Find the line containing "setattr(scene.view_settings, path, value)" and copy it exactly, along with every line after it up to and including the line containing "scene.view_settings.keyframe_insert(path, frame=frame(t))". Copy nothing else.

※

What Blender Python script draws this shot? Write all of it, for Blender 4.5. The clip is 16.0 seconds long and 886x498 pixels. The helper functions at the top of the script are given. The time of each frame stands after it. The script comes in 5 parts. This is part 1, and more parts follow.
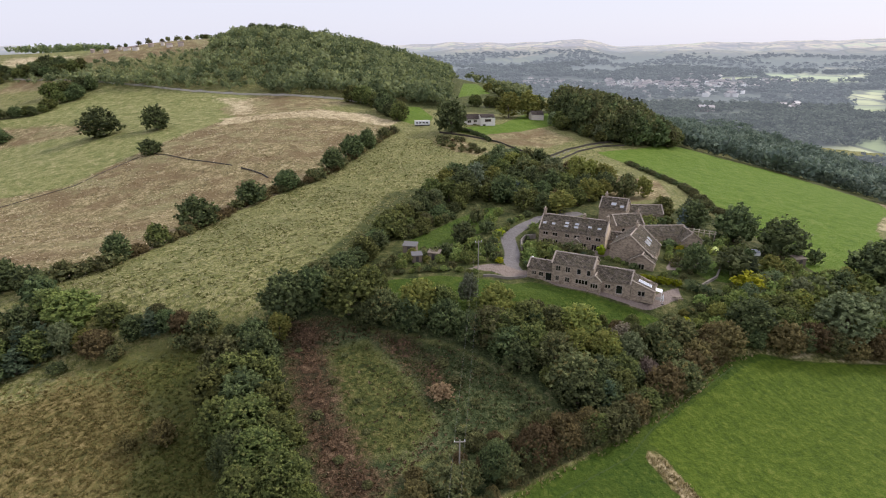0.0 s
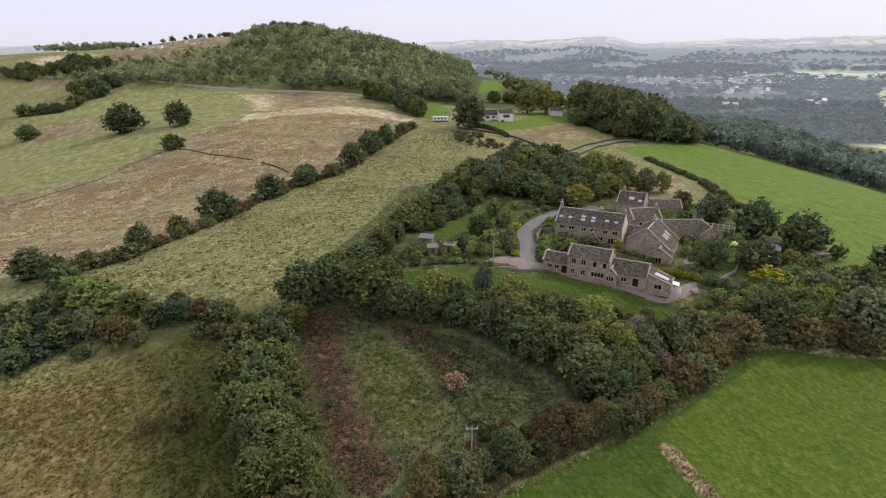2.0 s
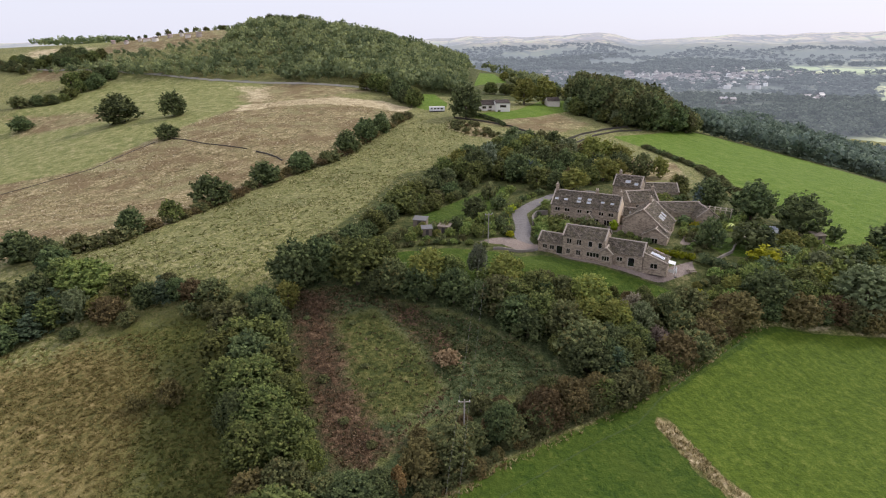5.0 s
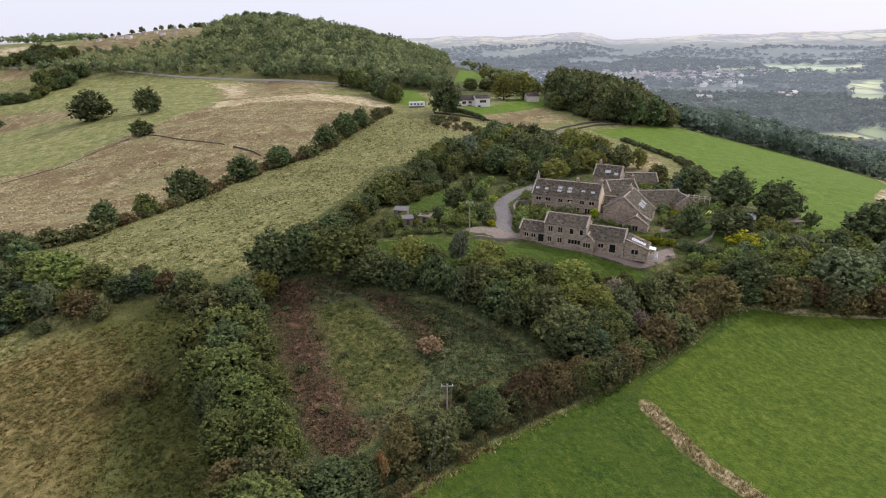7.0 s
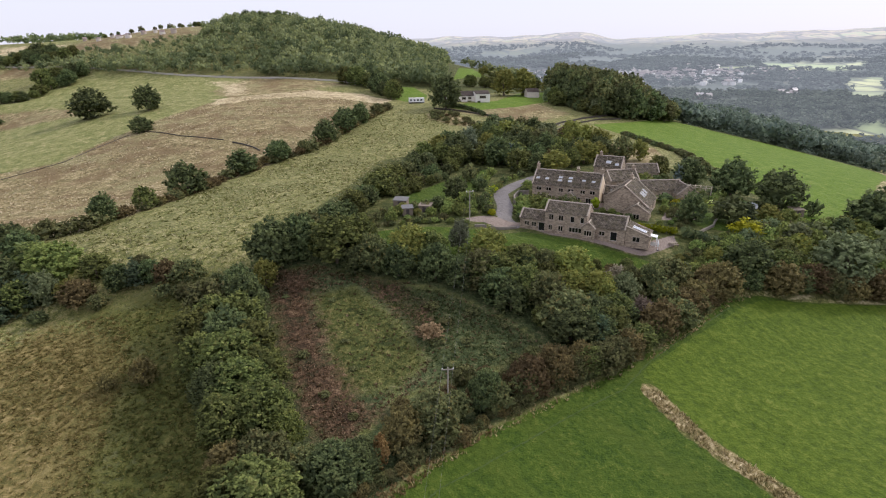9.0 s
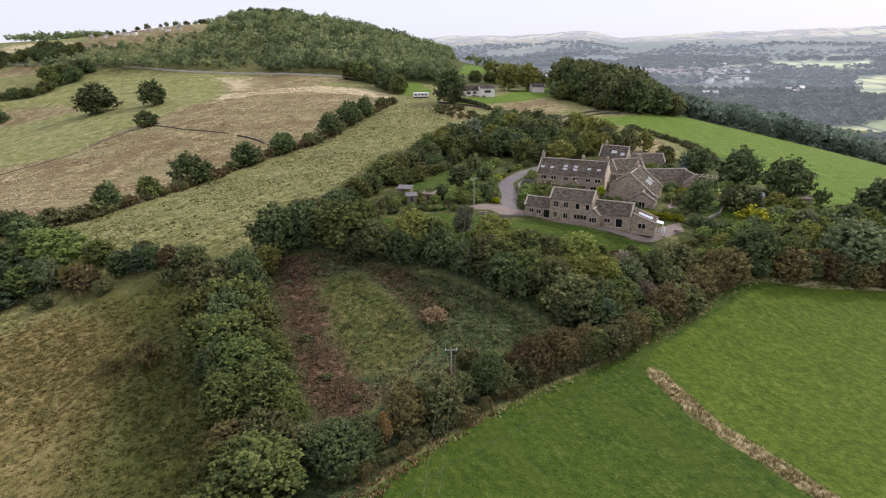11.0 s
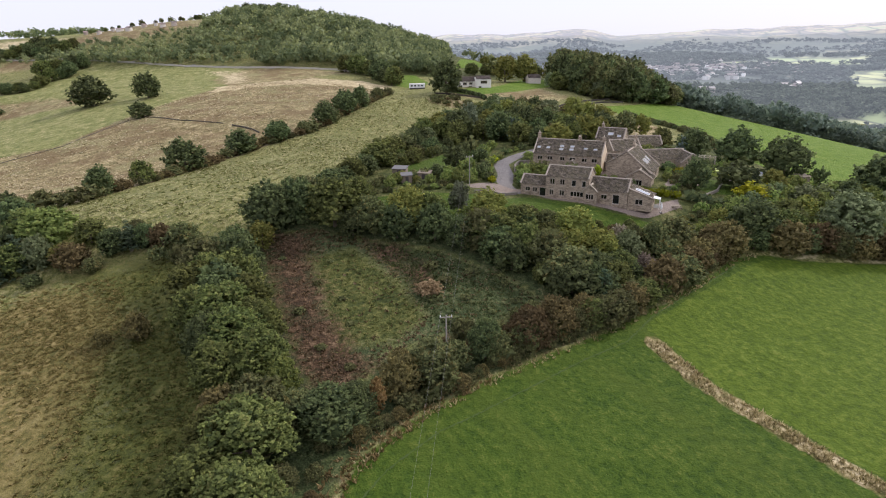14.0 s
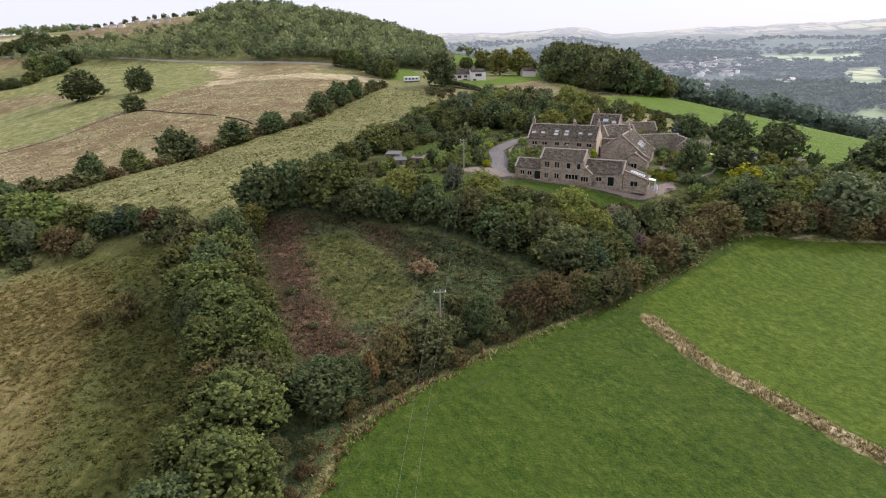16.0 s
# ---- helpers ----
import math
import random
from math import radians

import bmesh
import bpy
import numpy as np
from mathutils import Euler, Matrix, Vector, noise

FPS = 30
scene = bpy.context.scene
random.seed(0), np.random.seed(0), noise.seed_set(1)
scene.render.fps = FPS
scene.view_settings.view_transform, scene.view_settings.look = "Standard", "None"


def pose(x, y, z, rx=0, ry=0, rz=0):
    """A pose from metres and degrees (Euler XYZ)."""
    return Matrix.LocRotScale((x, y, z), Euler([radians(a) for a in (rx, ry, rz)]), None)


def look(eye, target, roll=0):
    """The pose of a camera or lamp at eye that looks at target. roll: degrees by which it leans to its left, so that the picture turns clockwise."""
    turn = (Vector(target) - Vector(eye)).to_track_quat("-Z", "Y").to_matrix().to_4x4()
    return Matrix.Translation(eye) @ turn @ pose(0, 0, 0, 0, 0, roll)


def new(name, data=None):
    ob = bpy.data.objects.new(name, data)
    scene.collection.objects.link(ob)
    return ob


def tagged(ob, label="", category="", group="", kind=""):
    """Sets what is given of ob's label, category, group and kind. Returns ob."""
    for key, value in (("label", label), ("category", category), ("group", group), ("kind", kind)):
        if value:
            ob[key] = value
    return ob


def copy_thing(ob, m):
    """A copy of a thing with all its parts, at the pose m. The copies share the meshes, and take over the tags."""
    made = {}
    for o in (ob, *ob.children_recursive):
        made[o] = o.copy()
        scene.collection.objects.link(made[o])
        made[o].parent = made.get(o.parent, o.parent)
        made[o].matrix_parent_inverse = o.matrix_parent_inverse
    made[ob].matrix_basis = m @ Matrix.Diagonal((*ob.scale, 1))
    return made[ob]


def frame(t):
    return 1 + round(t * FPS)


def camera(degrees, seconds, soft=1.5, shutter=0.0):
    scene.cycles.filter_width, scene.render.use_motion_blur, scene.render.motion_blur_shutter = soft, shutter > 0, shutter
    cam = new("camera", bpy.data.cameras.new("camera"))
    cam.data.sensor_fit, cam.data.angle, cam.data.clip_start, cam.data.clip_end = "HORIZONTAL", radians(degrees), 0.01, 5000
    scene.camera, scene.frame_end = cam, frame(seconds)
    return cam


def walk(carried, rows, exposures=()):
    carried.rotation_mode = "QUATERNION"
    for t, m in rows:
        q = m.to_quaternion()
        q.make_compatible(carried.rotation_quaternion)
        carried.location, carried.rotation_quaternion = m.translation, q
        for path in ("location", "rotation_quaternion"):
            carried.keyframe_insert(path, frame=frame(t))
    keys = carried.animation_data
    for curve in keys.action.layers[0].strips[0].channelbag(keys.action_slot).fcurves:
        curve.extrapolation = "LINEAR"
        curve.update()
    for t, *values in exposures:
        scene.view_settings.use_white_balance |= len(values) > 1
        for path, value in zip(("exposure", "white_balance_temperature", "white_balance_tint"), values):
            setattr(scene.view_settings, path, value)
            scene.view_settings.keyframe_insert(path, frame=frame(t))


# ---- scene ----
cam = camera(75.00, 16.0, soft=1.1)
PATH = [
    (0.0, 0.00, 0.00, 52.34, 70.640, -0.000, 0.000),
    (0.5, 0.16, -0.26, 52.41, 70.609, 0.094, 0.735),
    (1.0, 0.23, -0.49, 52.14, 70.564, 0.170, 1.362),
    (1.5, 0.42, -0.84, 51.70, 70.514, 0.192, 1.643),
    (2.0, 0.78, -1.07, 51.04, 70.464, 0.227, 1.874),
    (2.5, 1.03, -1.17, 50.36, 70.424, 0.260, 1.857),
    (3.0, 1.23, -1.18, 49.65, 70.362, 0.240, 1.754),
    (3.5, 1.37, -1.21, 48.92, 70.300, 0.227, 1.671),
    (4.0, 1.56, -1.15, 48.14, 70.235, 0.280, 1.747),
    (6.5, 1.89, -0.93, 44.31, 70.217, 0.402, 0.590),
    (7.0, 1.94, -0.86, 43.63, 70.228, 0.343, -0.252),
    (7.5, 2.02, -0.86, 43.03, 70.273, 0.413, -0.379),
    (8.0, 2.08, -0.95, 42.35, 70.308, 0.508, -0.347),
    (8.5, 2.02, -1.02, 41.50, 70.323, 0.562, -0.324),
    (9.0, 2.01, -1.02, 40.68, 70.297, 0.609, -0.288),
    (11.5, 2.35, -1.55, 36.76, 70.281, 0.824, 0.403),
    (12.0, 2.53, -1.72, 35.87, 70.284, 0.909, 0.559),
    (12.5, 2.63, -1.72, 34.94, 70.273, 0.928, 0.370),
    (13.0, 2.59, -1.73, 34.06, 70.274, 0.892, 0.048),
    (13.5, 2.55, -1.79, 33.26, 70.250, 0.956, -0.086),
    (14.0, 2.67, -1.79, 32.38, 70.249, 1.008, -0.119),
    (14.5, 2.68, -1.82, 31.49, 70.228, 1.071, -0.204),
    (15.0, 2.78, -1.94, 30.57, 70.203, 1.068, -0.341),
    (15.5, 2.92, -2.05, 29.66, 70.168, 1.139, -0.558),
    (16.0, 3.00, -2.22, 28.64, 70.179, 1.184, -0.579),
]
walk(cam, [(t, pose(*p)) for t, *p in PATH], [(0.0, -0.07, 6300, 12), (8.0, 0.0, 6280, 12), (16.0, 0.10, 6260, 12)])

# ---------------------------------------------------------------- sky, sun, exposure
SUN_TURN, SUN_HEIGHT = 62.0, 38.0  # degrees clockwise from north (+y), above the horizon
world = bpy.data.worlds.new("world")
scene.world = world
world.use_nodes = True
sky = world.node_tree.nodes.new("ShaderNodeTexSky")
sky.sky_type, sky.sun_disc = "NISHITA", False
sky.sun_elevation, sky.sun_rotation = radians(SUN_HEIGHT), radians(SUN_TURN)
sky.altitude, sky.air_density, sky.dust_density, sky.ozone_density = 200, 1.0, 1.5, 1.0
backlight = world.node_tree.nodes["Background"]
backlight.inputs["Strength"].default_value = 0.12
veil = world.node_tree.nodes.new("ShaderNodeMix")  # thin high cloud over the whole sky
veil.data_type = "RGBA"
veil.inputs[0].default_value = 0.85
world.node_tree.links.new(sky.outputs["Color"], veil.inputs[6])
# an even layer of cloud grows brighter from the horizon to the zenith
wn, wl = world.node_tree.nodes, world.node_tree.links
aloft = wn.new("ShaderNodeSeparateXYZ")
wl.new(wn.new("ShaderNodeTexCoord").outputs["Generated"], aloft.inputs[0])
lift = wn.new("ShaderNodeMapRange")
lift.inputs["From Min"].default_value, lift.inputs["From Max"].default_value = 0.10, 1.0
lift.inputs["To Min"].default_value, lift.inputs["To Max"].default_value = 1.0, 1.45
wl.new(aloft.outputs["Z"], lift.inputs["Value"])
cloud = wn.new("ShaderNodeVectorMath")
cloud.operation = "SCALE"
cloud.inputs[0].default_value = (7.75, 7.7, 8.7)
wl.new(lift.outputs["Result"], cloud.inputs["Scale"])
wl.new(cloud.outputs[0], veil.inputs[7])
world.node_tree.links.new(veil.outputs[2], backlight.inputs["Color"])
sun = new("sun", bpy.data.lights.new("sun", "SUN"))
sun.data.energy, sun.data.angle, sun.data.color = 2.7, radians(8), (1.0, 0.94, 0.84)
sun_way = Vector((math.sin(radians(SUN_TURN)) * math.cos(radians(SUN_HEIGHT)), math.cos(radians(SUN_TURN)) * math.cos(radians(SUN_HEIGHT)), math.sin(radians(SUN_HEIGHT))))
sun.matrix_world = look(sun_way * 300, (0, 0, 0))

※

# Output of the task
            setattr(scene.view_settings, path, value)
            scene.view_settings.keyframe_insert(path, frame=frame(t))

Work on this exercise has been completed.